Survey Data

Reg No

50100624


Rating

Regional


Categories of Special Interest

Architectural, Artistic


Original Use

House


In Use As

Office


Date

1815 - 1845


Coordinates

316958, 233282


Date Recorded

31/05/2016


Date Updated

--/--/--


Description

Attached two-bay four-storey former house over basement, built c. 1830 as one in group of three (Nos. 35-37), rear having two-storey return to west end and fire escape to east end. Now in commercial office use. M-profile roof, having brick parapet with moulded projecting masonry coping with parapet gutters and platband. Shouldered brick chimneystacks to east with yellow clay pots. Flemish bond red brick walling to upper floors of front, rusticated ashlar granite to ground floor with projecting granite course above and below, over painted tooled ashlar stone walls to basement; brick to rear.

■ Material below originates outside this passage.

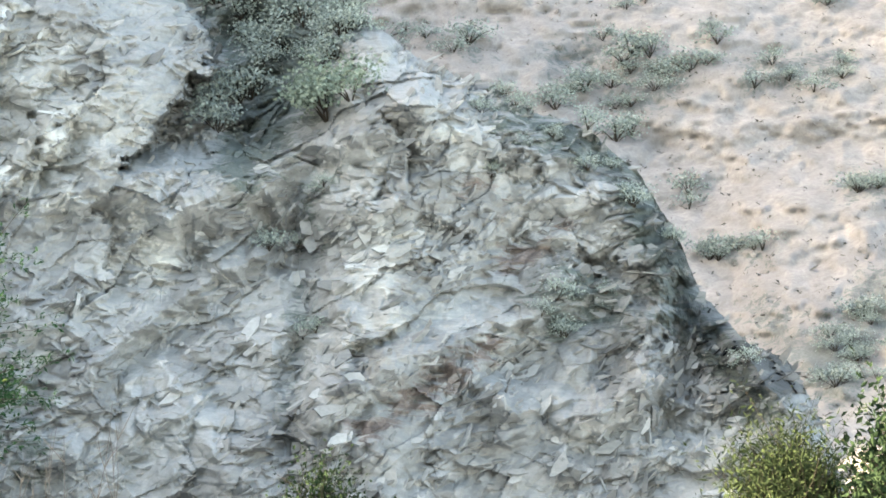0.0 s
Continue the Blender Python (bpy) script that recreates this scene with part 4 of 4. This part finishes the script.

Square-headed window openings, diminishing in height to upper floors, having painted masonry sills, rendered reveals and brick voussoirs, with raised painted stone architrave to basement. Timber sliding sash windows (some replacements), six-over-six pane to middle floors with horns and some historic glass, six-over-three pane to top floor and eighteen-over-eighteen pane to basement. Decorative cast-iron balcony spanning first floor windows, and steel grille to basement. Apparently timber sash windows to rear, with round-headed stairs window to west bay. Round-headed painted masonry doorcase with moulded surround, pro-style fluted Doric columns, entablature, triglyphs to frieze, peacock's tail fanlight and eleven-panel timber door with recent brass furniture. Granite entrance platform with five bull-nosed granite steps and decorative cast-iron boot-scrape. Decorative cast-iron railings on painted moulded granite plinth enclosing basement area. Cast-iron gate and mild steel steps lead down to basement. carparking to rear of plot.

Appraisal

A well retained late Georgian house that was built in conjunction with Nos. 35-36 to the east. This terrace of three forms the east end of a cohesive row lining the south side of Mount Street Upper. It has the rusticated stone ground floor of houses on this stretch of the street, a fine Doric doorcase with a good fanlight, and ornate metalwork to its full-width balcony, boot-scrape and railings. The intact setting enhances the building and contributes to the intactness of the streetscape. Laid out in the 1780s and principally developed by a Mr Osburne and David Courtney, the street was built to link the newly constructed Grand Canal to the upper-class residential developments radiating from Leinster House. Built in pairs and rows over a period of thirty years, the fifty-four houses on the street were completed by 1834. Variations within the street, such as differences in parapet heights, are a telling feature of its piecemeal development, the south side notably grander than the north, boasting granite rustication across much of the ground floor. Mount Street Upper is terminated at its east end by St. Stephen's Church, transforming what is a typical and relatively modest late-Georgian street into an urban set-piece, a key vista of Georgian Dublin.